** Do this **
Locate the lines where "part" occurs and copy them as they stand.

** Data extract **
>> BEGIN

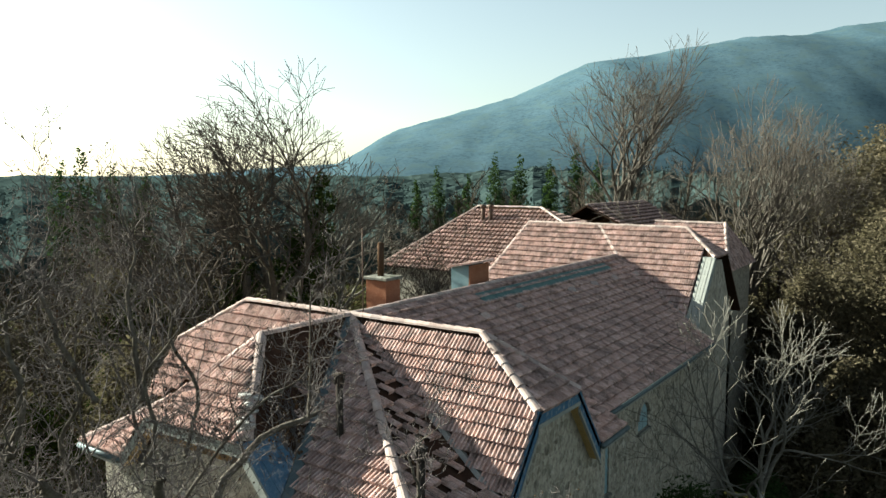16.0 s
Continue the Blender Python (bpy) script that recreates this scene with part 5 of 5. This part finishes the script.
# ---- hills ----
def hills():
    """A long wooded ridge, falling to the left, far behind."""
    v, f = [], []
    us = [-1600, -700, -236, -130, 27, 179, 380, 520, 612, 766, 921, 1029, 1153, 1212, 1500, 2600]
    hs = [20, 25, 60, 138, 184, 228, 320, 333, 352, 382, 386, 412, 428, 420, 400, 380]
    cols, rows = 220, 16
    for j in range(rows):
        for i in range(cols):
            u = -1600 + 4200 * i / (cols - 1)
            d = 1150 + 850 * j / (rows - 1)
            crest = float(np.interp(u, us, hs))
            t = j / (rows - 1)
            h = crest * math.sin(math.pi / 2 * t) ** 0.9
            h += (9 * noise.noise(Vector((u * 0.006, d * 0.006, 0))) + 5 * noise.noise(Vector((u * 0.016, d * 0.012, 4)))) * math.sin(math.pi * t) + 3 * noise.noise(Vector((u * 0.05, d * 0.05, 1)))
            v.append(tuple(AHEAD * d + RIGHT * u + Vector((0, 0, h - 4))))
    for j in range(rows - 1):
        for i in range(cols - 1):
            f.append((j * cols + i, j * cols + i + 1, (j + 1) * cols + i + 1, (j + 1) * cols + i))
    return tagged(raw("backdrop_hills", v, f, HILLMAT, smooth=True), label="far wooded hills with blue haze painted into their colour", category="hills", kind="structure")


hills()


# ---- pieces: roof tiles ----
def tile_mesh(name, mat, w=0.212, length=0.40):
    """One interlocking clay tile, lying in x (across) and y (up the slope), with two rolls and a drip edge."""
    prof = [(-0.5, 0.008), (-0.42, 0.056), (-0.28, 0.056), (-0.18, 0.008), (0.02, 0.008), (0.10, 0.052), (0.24, 0.052), (0.34, 0.008), (0.5, 0.008)]
    v, f = [], []
    for y, dz in ((0.0, 0.088), (length, 0.0)):
        for x, z in prof:
            v.append((x * w, y, z + dz))
    for x, z in prof:
        v.append((x * w, 0.004, 0.0))
    k = len(prof)
    for i in range(k - 1):
        f.append((i, i + 1, k + i + 1, k + i))
        f.append((2 * k + i, 2 * k + i + 1, i + 1, i))
    me = bpy.data.meshes.new(name)
    me.from_pydata(v, [], f)
    me.materials.append(mat)
    return me


TILEMESH = tile_mesh("roof_tile", TILE)


def inside(p, poly):
    hit, j = False, len(poly) - 1
    for i in range(len(poly)):
        a, b = poly[i], poly[j]
        if (a[1] > p[1]) != (b[1] > p[1]) and p[0] < (b[0] - a[0]) * (p[1] - a[1]) / (b[1] - a[1]) + a[0]:
            hit = not hit
        j = i
    return hit


def tile_slope(roof, pts, single, seed, step=0.335, wide=0.214, miss=0.0, bare=None):
    """Courses of tiles over a flat slope; single: each tile an object of its own."""
    rng = random.Random(seed)
    P = [Vector(p) for p in pts]
    n = (P[1] - P[0]).cross(P[2] - P[0]).normalized()
    n = n if n.z > 0 else -n
    across = Vector((-n.y, n.x, 0)).normalized()
    up = n.cross(across)
    up = up if up.z > 0 else -up
    across = up.cross(n)
    low = min(P, key=lambda q: q.z)
    flat = [((q - low).dot(across), (q - low).dot(up)) for q in P]
    v, f = [], []
    tv = [Vector(q.co) for q in TILEMESH.vertices]
    tf = [tuple(q.vertices) for q in TILEMESH.polygons]
    base = Matrix((across, up, n)).transposed()
    rows = int(max(q[1] for q in flat) / step) + 1
    u0, u1 = min(q[0] for q in flat), max(q[0] for q in flat)
    for r in range(rows):
        y = r * step - 0.05
        for c in range(int((u1 - u0) / wide) + 1):
            x = u0 + (c + 0.5) * wide
            if not inside((x, y + step * 0.55), flat) or rng.random() < miss:
                continue
            if bare and bare(low + across * x + up * (y + step * 0.5)):
                continue
            tilt = Euler((rng.gauss(0, 0.012), rng.gauss(0, 0.010), rng.gauss(0, 0.016))).to_matrix()
            o = low + across * x + up * (y + rng.gauss(0, 0.006)) + n * (0.004 + rng.uniform(0, 0.008))
            M = base @ tilt
            if single:
                ob = new("roof_tile", TILEMESH)
                attach(ob, roof)
                ob.matrix_basis = Matrix.Translation(o) @ M.to_4x4()
            else:
                k = len(v)
                v += [o + M @ q for q in tv]
                f += [tuple(k + i for i in q) for q in tf]
    if not single:
        tagged(raw("roof_tiles", v, f, TILE, roof), kind="stuff")


BARE = {"wing_r": lambda q: q.y < YE + 1.08, "rear_front": lambda q: q.x > -8.98}
for i, (key, single) in enumerate((("front_r", True), ("corner_f", True), ("corner_s", True), ("wing_r", True), ("hip_r", True), ("wing_l", False), ("wing_hip", False), ("block_s", False), ("back_r", False), ("left_f", False), ("left_front", False),
                                   ("left_s", False), ("left_back", False), ("left_hip", False), ("body_r", False), ("rear_front", False), ("rear_left", False), ("rear_hip", False))):
    tile_slope(roof_ob[key], slopes[key], single, 300 + i, miss={"corner_s": 0.42, "wing_r": 0.94}.get(key, 0.0), bare=BARE.get(key))
for k in ("f", "l", "r", "wing"):
    tile_slope(far_roof[k], FR[k], False, 340, step=0.5, wide=0.34)
for k in ("f", "r"):
    tile_slope(annex_roof[k], ANNEX[k], False, 350)


# ---- pieces: wall stones ----
def clipped(poly, mid, way):
    """The part of a flat outline on the near side of the line through mid, square to way."""
    out = []
    for k in range(len(poly)):
        a, b = poly[k - 1], poly[k]
        p, q = (a[0] - mid[0]) * way[0] + (a[1] - mid[1]) * way[1], (b[0] - mid[0]) * way[0] + (b[1] - mid[1]) * way[1]
        if (p < 0) != (q < 0):
            t = p / (p - q)
            out.append((a[0] + (b[0] - a[0]) * t, a[1] + (b[1] - a[1]) * t))
        if q < 0:
            out.append(b)
    return out


def rubble(parent, axis, face, out, a0, a1, z0, z1, avoid, seed, single=300, proud=0.0045, wide=0.31, high=0.18):
    """Irregular rubble stones, each a low dome with its own outline, set in the mortar of a wall and clear of the openings."""
    rng = random.Random(seed)
    rows, cols = max(1, round((z1 - z0) / high)), max(1, round((a1 - a0) / wide))
    dz, da = (z1 - z0) / rows, (a1 - a0) / cols
    site = {}
    for r in range(-1, rows + 1):
        for c in range(-1, cols + 1):
            site[r, c] = (a0 + (c + 0.5 + 0.5 * (r % 2) + rng.uniform(-0.36, 0.36)) * da, z0 + (r + 0.5 + rng.uniform(-0.34, 0.34)) * dz)
    turn = Matrix(((0, 0, out), (out, 0, 0), (0, 1, 0))) if axis == "x" else Matrix(((-out, 0, 0), (0, 0, out), (0, 1, 0)))
    V, F, made = [], [], 0
    for r in range(rows):
        for c in range(cols):
            x, z = site[r, c]
            poly = [(x - da, z - dz), (x + da, z - dz), (x + da, z + dz), (x - da, z + dz)]
            for k, (u, w) in site.items():
                if k != (r, c) and abs(k[0] - r) < 3 and abs(k[1] - c) < 3:
                    poly = clipped(poly, ((x + u) / 2, (z + w) / 2), (u - x, w - z))
            poly = [(min(max(p, a0), a1), min(max(q, z0), z1)) for p, q in poly]
            lo, hi = min(p for p, q in poly), max(p for p, q in poly)
            bot, top = min(q for p, q in poly), max(q for p, q in poly)
            if len(poly) < 3 or any(o[0] < hi and o[1] > lo and o[2] < top and o[3] > bot for o in avoid):
                continue
            cx, cz = sum(p for p, q in poly) / len(poly), sum(q for p, q in poly) / len(poly)
            ring = []
            for k in range(len(poly)):
                a, b = poly[k - 1], poly[k]
                for t in (0.28, 0.72):
                    ring.append(((a[0] + (b[0] - a[0]) * t - cx), (a[1] + (b[1] - a[1]) * t - cz)))
            n_ = len(ring)
            h = proud * rng.uniform(0.4, 1.6)
            shrink = rng.uniform(0.92, 0.99)
            v = [turn @ Vector((-p * shrink * out if axis == "y" else p * shrink * out, q * shrink, -0.004)) for p, q in ring]
            v += [turn @ Vector((-p * shrink * 0.93 * out if axis == "y" else p * shrink * 0.93 * out, q * shrink * 0.92, h * rng.uniform(0.6, 1.1))) for p, q in ring]
            v.append(turn @ Vector((0, 0, h * 1.1)))
            f = []
            for k in range(n_):
                m = (k + 1) % n_
                f += [(k, m, n_ + m, n_ + k), (n_ + k, n_ + m, 2 * n_)]
            o = Vector((face, cx, cz)) if axis == "x" else Vector((cx, face, cz))
            if made < single:
                me = bpy.data.meshes.new("stone")
                me.from_pydata(v, [], f)
                me.materials.append(STONE)
                ob = new("stone", me)
                attach(ob, parent)
                ob.matrix_basis = Matrix.Translation(o)
                made += 1
            else:
                b = len(V)
                V += [o + q for q in v]
                F += [tuple(b + i for i in q) for q in f]
    if V:
        tagged(raw("stone_facing", V, F, STONE, parent), kind="stuff")


def ashlar(parent, axis, face, out, a0, a1, z0, z1, avoid, seed, high=0.46):
    """Large squared plinth blocks in level courses, each just proud of the joints."""
    rng = random.Random(seed)
    rows = max(1, round((z1 - z0) / high))
    for r in range(rows):
        lo, hi = z0 + (z1 - z0) * r / rows + 0.005, z0 + (z1 - z0) * (r + 1) / rows - 0.005
        a = a0
        while a < a1 - 0.05:
            w = rng.uniform(0.5, 1.05)
            w = a1 - a if a1 - a - w < 0.3 else w
            p, q = a + 0.005, a + w - 0.005
            a += w
            if any(o[0] - 0.02 < q and o[1] + 0.02 > p and o[2] - 0.02 < hi and o[3] + 0.02 > lo for o in avoid):
                continue
            h = rng.uniform(0.004, 0.009)
            ring = [(p, lo), (q, lo), (q, hi), (p, hi)] if out * (1 if axis == "x" else -1) > 0 else [(p, hi), (q, hi), (q, lo), (p, lo)]
            at = lambda u, z, d: (face + out * d, u, z) if axis == "x" else (u, face + out * d, z)
            c, m = (p + q) / 2, (lo + hi) / 2
            v = [at(u, z, -0.003) for u, z in ring] + [at(c + (u - c) * (1 - 0.016 / (q - p)), m + (z - m) * (1 - 0.016 / (hi - lo)), h) for u, z in ring]
            raw("plinth_block", v, [(0, 1, 5, 4), (1, 2, 6, 5), (2, 3, 7, 6), (3, 0, 4, 7), (4, 5, 6, 7)], PLINTH, parent)


def grown(o, d=0.12):
    return (o[0] - d, o[1] + d, o[2] - d, o[3] + d)


rubble(wall_front, "y", YF, -1, -10.20, XR, 1.98, 9.70, [grown(DW, 0.13)], 1)
rubble(wall_front, "y", YF, -1, -15.4, -10.22, 6.9, 9.98, [grown(DOOR, 0.16), (-14.4, -10.8, 8.2, 9.7)], 2)
rubble(wall_right, "x", XR, 1, YF, 11.20, 1.98, 9.70, [], 3)
rubble(wall_gable, "x", -6.98, 1, 11.52, 17.23, 2.0, 10.0, [(RW[0] - 0.75, RW[1] + 0.87, 1.95, 6.2), grown(AW, 0.14)], 4)
rubble(gable_r, "x", -6.98, 1, 13.1, 15.4, 10.06, 11.3, [], 5)
rubble(wall_bay, "y", BF, -1, BX0, BX1, 1.80, 5.92, [(LW[0] - 0.46, LW[1] + 0.53, 1.5, 5.9)], 6)
rubble(wall_bay_side, "x", BX1, 1, BF, YF - 0.02, 1.80, 5.92, [], 7)
rubble(wall_body, "x", -8.10, 1, 17.8, 33.0, 0.3, 9.9, [grown(o) for o in BODYWIN], 8, single=0)

ashlar(wall_front, "y", 9.33, -1, -9.6, -7.05, 0.0, 1.86, [], 21)
ashlar(wall_right, "x", -6.985, 1, 9.40, 11.2, 0.0, 1.86, [], 22)
ashlar(wall_gable, "x", -6.90, 1, 11.55, 17.2, 0.0, 1.86, [grown(o, 0.05) for o in VENTS], 23)
ashlar(wall_bay, "y", 8.185, -1, BX0, BX1 + 0.05, 0.0, 1.72, [], 24)
ashlar(wall_bay_side, "x", BX1 + 0.06, 1, 8.25, 9.32, 0.0, 1.72, [], 25)


# loose pale tiles left lying along the long slope
rng = random.Random(88)
P0, P1, P2 = (Vector(slopes["body_r"][k]) for k in (0, 1, 3))
for k in range(7):
    c = P0.lerp(P1, 0.24 + rng.uniform(-0.02, 0.02)) + (P2 - P0) * ((k + 0.4) / 7) + Vector((0.03, 0, 0.11))
    bm = bmesh.new()
    add_box(bm, -0.14, 0.14, -0.2, 0.2, -0.03, 0.03, bevel=0.012)
    bmesh.ops.transform(bm, matrix=Matrix.Translation(c) @ Euler((rng.gauss(0, 0.1), 0.62, rng.uniform(-0.6, 0.6))).to_matrix().to_4x4(), verts=bm.verts)
    tagged(part("displaced_tile", bm, CAP), label="loose pale tile lying on the dark roof slope", category="roof tile", group="loose roof tiles")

>> END

** The reply **
Continue the Blender Python (bpy) script that recreates this scene with part 5 of 5. This part finishes the script.
    """The part of a flat outline on the near side of the line through mid, square to way."""
    tagged(part("displaced_tile", bm, CAP), label="loose pale tile lying on the dark roof slope", category="roof tile", group="loose roof tiles")